[Set task] Your task is to copy the listing exactly, with the pictures left out.

[Material provided]
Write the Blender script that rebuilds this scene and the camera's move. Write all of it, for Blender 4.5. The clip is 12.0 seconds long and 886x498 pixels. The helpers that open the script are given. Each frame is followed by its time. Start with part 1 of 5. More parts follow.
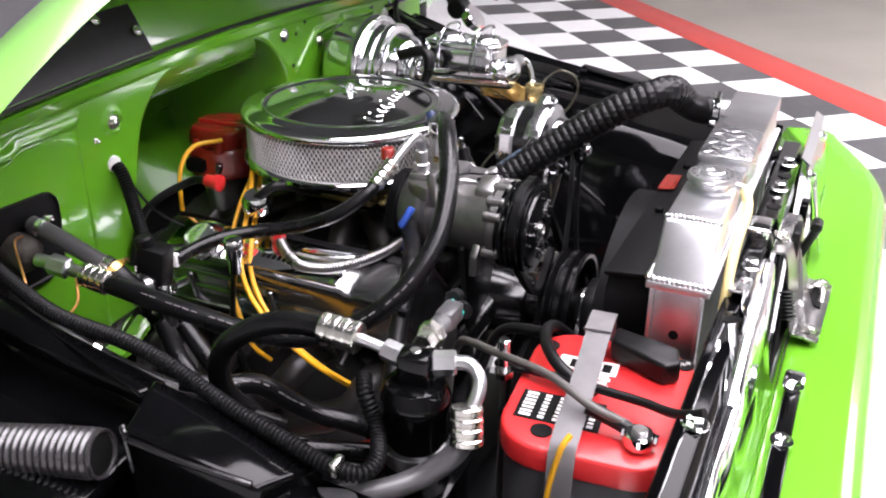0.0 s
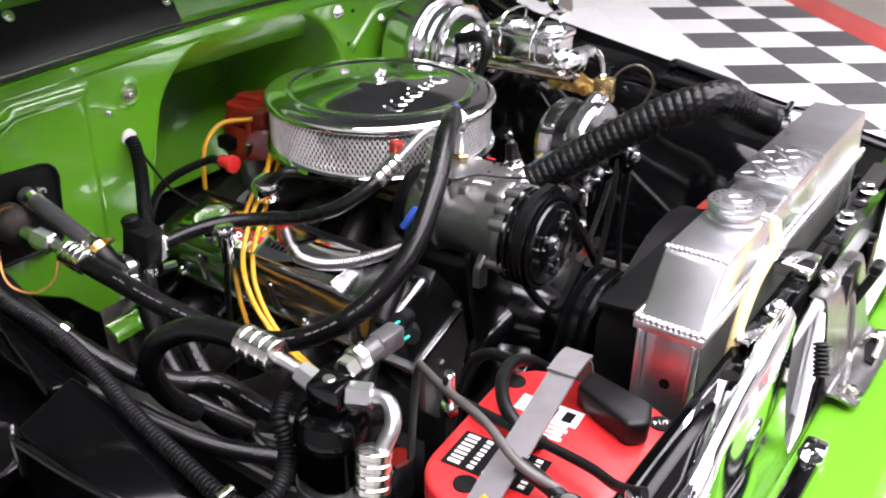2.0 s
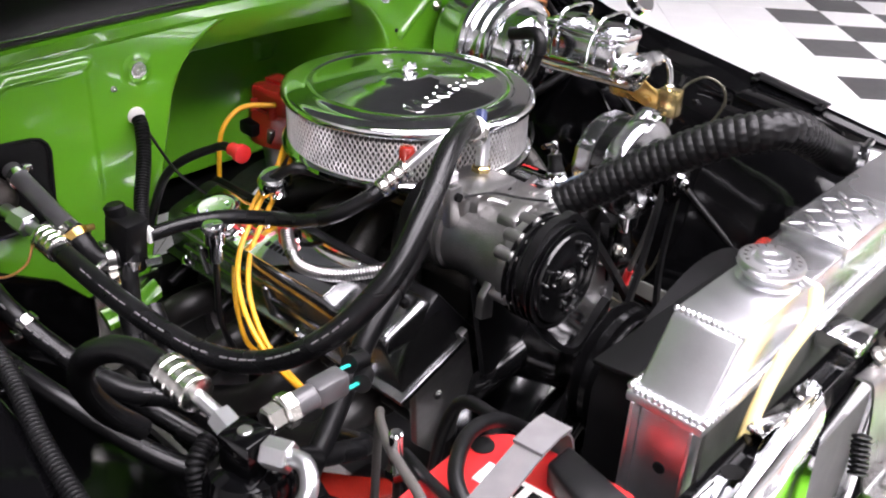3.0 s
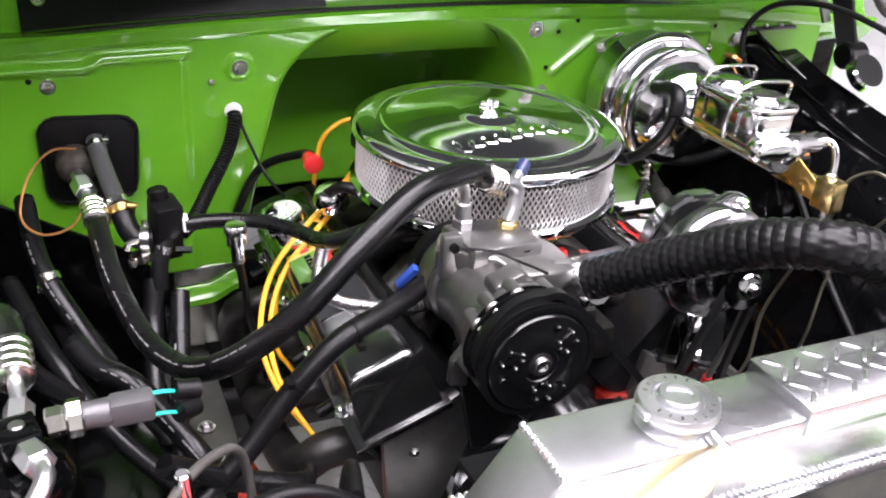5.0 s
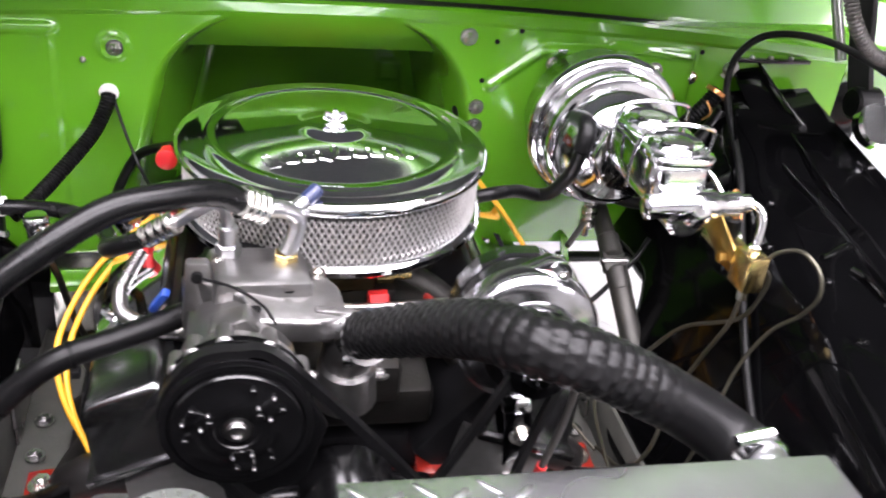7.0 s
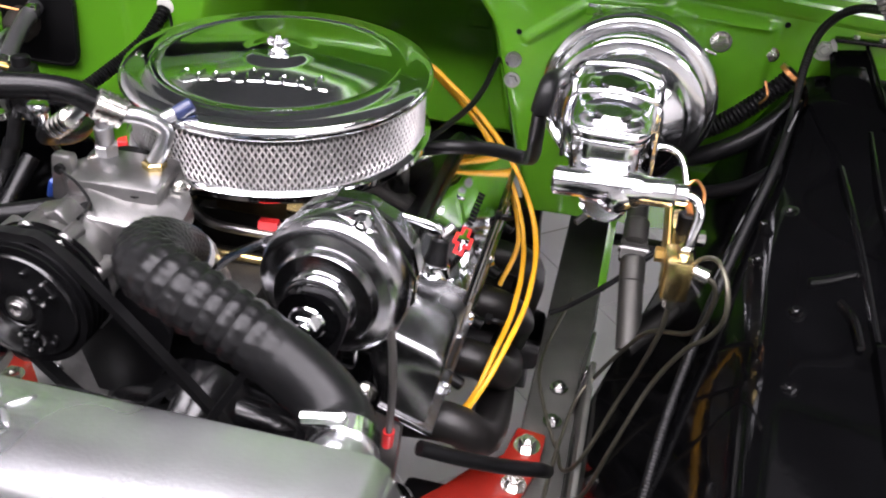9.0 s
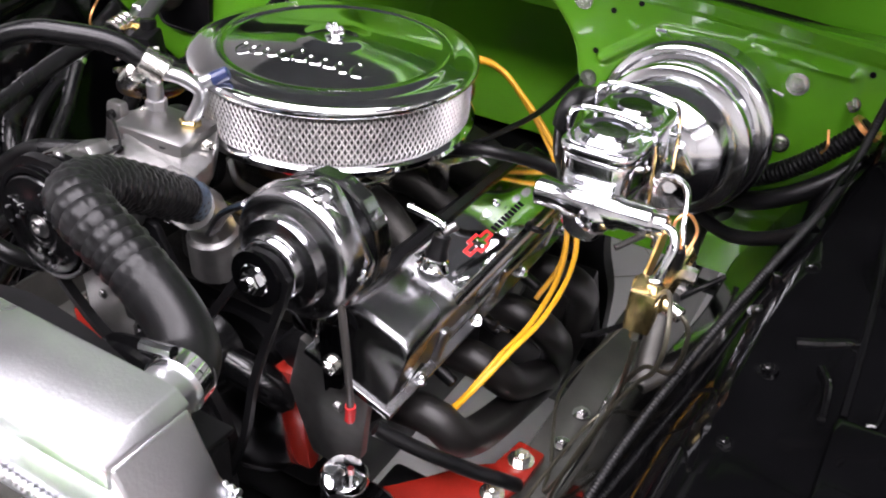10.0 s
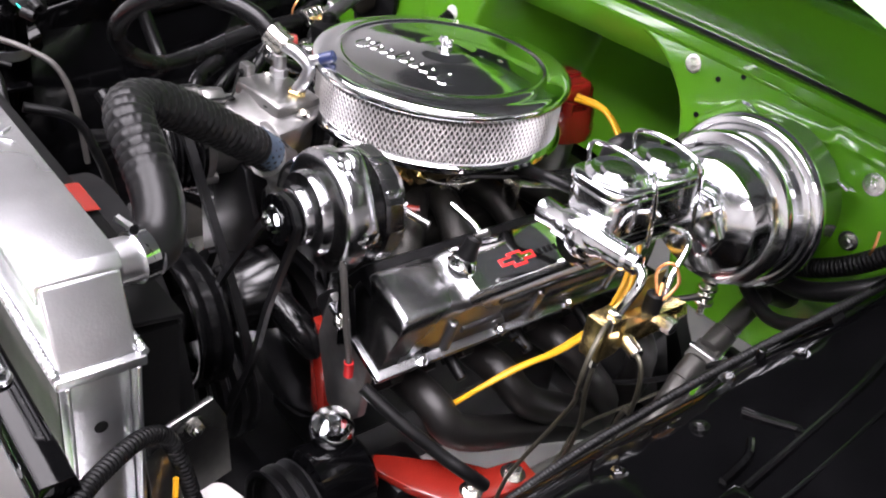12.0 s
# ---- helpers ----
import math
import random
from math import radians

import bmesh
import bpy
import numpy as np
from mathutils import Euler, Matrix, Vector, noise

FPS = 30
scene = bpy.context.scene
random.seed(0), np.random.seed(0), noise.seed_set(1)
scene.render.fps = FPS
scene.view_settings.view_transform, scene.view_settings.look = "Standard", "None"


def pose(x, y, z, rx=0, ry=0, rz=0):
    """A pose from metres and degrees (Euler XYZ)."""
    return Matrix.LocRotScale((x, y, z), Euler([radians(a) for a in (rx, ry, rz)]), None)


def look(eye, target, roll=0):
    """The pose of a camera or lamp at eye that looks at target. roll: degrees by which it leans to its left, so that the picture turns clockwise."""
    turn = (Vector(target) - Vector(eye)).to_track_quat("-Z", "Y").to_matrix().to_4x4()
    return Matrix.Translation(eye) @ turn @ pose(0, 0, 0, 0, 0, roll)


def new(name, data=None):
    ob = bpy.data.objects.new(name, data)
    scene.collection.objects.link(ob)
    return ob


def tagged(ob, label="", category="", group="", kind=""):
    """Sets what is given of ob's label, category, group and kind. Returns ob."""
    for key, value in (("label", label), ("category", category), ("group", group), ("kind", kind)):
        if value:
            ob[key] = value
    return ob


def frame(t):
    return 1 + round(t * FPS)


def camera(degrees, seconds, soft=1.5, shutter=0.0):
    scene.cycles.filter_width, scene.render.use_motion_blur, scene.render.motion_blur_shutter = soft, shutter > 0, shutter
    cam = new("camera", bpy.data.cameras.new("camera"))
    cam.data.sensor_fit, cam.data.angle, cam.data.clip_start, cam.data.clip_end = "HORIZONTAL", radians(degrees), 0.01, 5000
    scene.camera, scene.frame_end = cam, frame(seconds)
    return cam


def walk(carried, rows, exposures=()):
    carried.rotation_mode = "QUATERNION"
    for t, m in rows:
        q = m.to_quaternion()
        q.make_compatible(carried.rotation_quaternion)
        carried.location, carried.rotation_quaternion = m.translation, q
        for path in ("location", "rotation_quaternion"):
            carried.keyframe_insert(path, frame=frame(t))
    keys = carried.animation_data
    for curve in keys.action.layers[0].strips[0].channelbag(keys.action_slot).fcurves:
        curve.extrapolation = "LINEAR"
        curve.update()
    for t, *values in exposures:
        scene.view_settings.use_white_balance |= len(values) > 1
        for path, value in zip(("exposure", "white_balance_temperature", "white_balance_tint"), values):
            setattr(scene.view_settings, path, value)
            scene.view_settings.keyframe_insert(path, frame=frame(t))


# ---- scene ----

[Complete response]
Write the Blender script that rebuilds this scene and the camera's move. Write all of it, for Blender 4.5. The clip is 12.0 seconds long and 886x498 pixels. The helpers that open the script are given. Each frame is followed by its time. Start with part 1 of 5. More parts follow.
0.0 s
2.0 s
3.0 s
5.0 s
7.0 s
9.0 s
10.0 s
12.0 s
# ---- helpers ----
import math
import random
from math import radians

import bmesh
import bpy
import numpy as np
from mathutils import Euler, Matrix, Vector, noise

FPS = 30
scene = bpy.context.scene
random.seed(0), np.random.seed(0), noise.seed_set(1)
scene.render.fps = FPS
scene.view_settings.view_transform, scene.view_settings.look = "Standard", "None"


def pose(x, y, z, rx=0, ry=0, rz=0):
    """A pose from metres and degrees (Euler XYZ)."""
    return Matrix.LocRotScale((x, y, z), Euler([radians(a) for a in (rx, ry, rz)]), None)


def look(eye, target, roll=0):
    """The pose of a camera or lamp at eye that looks at target. roll: degrees by which it leans to its left, so that the picture turns clockwise."""
    turn = (Vector(target) - Vector(eye)).to_track_quat("-Z", "Y").to_matrix().to_4x4()
    return Matrix.Translation(eye) @ turn @ pose(0, 0, 0, 0, 0, roll)


def new(name, data=None):
    ob = bpy.data.objects.new(name, data)
    scene.collection.objects.link(ob)
    return ob


def tagged(ob, label="", category="", group="", kind=""):
    """Sets what is given of ob's label, category, group and kind. Returns ob."""
    for key, value in (("label", label), ("category", category), ("group", group), ("kind", kind)):
        if value:
            ob[key] = value
    return ob


def frame(t):
    return 1 + round(t * FPS)


def camera(degrees, seconds, soft=1.5, shutter=0.0):
    scene.cycles.filter_width, scene.render.use_motion_blur, scene.render.motion_blur_shutter = soft, shutter > 0, shutter
    cam = new("camera", bpy.data.cameras.new("camera"))
    cam.data.sensor_fit, cam.data.angle, cam.data.clip_start, cam.data.clip_end = "HORIZONTAL", radians(degrees), 0.01, 5000
    scene.camera, scene.frame_end = cam, frame(seconds)
    return cam


def walk(carried, rows, exposures=()):
    carried.rotation_mode = "QUATERNION"
    for t, m in rows:
        q = m.to_quaternion()
        q.make_compatible(carried.rotation_quaternion)
        carried.location, carried.rotation_quaternion = m.translation, q
        for path in ("location", "rotation_quaternion"):
            carried.keyframe_insert(path, frame=frame(t))
    keys = carried.animation_data
    for curve in keys.action.layers[0].strips[0].channelbag(keys.action_slot).fcurves:
        curve.extrapolation = "LINEAR"
        curve.update()
    for t, *values in exposures:
        scene.view_settings.use_white_balance |= len(values) > 1
        for path, value in zip(("exposure", "white_balance_temperature", "white_balance_tint"), values):
            setattr(scene.view_settings, path, value)
            scene.view_settings.keyframe_insert(path, frame=frame(t))


# ---- scene ----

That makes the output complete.